Images should be left out, and everything else in the listing reproduced exactly.

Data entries
• • •
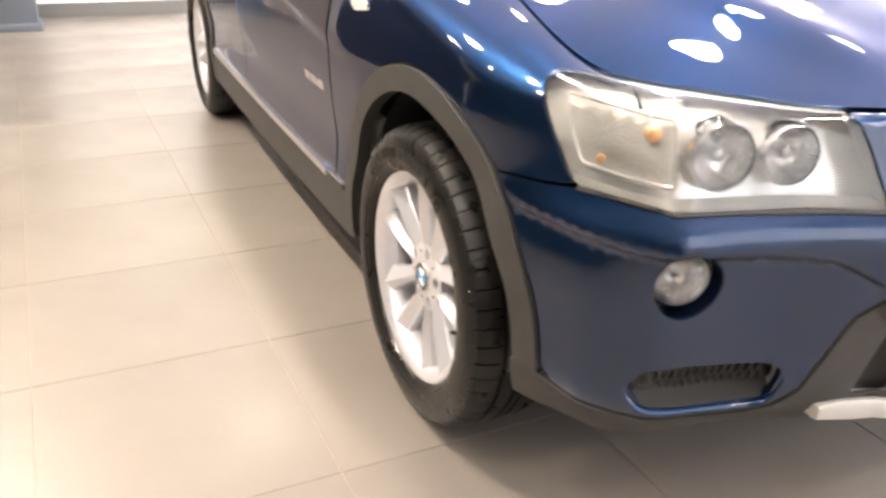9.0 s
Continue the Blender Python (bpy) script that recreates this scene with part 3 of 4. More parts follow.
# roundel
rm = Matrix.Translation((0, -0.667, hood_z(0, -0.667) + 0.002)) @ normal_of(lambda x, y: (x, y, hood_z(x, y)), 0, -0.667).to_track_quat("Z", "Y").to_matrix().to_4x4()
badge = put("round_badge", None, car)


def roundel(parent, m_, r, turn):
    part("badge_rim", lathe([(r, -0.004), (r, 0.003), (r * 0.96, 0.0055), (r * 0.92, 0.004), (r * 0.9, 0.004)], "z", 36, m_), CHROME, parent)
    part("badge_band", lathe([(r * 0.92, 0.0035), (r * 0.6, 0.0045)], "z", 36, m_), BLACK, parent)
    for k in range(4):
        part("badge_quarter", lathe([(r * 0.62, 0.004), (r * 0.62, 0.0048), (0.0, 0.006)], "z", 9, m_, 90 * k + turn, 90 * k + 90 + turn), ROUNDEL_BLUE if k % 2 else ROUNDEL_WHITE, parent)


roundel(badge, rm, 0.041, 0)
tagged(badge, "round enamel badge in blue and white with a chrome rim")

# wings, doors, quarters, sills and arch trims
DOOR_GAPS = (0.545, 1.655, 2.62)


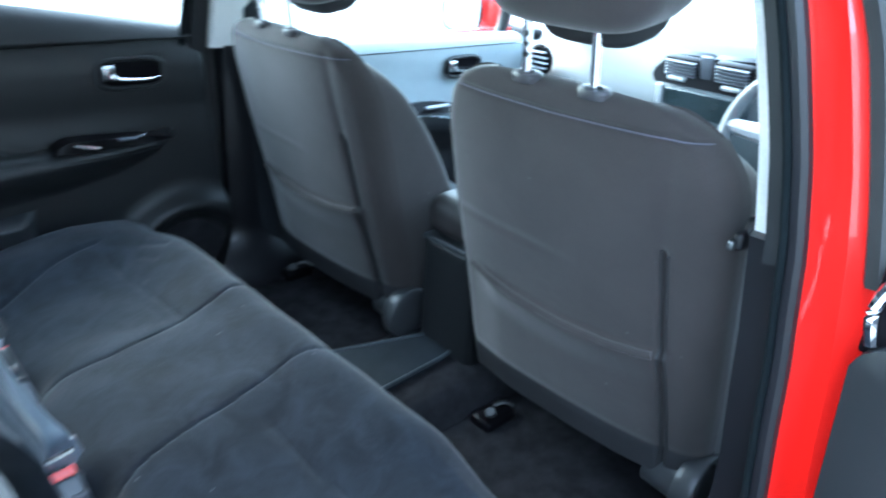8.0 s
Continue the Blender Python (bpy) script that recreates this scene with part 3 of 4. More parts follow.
• • •
**Solution:**
9.0 s
Continue the Blender Python (bpy) script that recreates this scene with part 3 of 4. More parts follow.
# roundel
rm = Matrix.Translation((0, -0.667, hood_z(0, -0.667) + 0.002)) @ normal_of(lambda x, y: (x, y, hood_z(x, y)), 0, -0.667).to_track_quat("Z", "Y").to_matrix().to_4x4()
badge = put("round_badge", None, car)


def roundel(parent, m_, r, turn):
    part("badge_rim", lathe([(r, -0.004), (r, 0.003), (r * 0.96, 0.0055), (r * 0.92, 0.004), (r * 0.9, 0.004)], "z", 36, m_), CHROME, parent)
    part("badge_band", lathe([(r * 0.92, 0.0035), (r * 0.6, 0.0045)], "z", 36, m_), BLACK, parent)
    for k in range(4):
        part("badge_quarter", lathe([(r * 0.62, 0.004), (r * 0.62, 0.0048), (0.0, 0.006)], "z", 9, m_, 90 * k + turn, 90 * k + 90 + turn), ROUNDEL_BLUE if k % 2 else ROUNDEL_WHITE, parent)


roundel(badge, rm, 0.041, 0)
tagged(badge, "round enamel badge in blue and white with a chrome rim")

# wings, doors, quarters, sills and arch trims
DOOR_GAPS = (0.545, 1.655, 2.62)


8.0 s
Continue the Blender Python (bpy) script that recreates this scene with part 3 of 4. More parts follow.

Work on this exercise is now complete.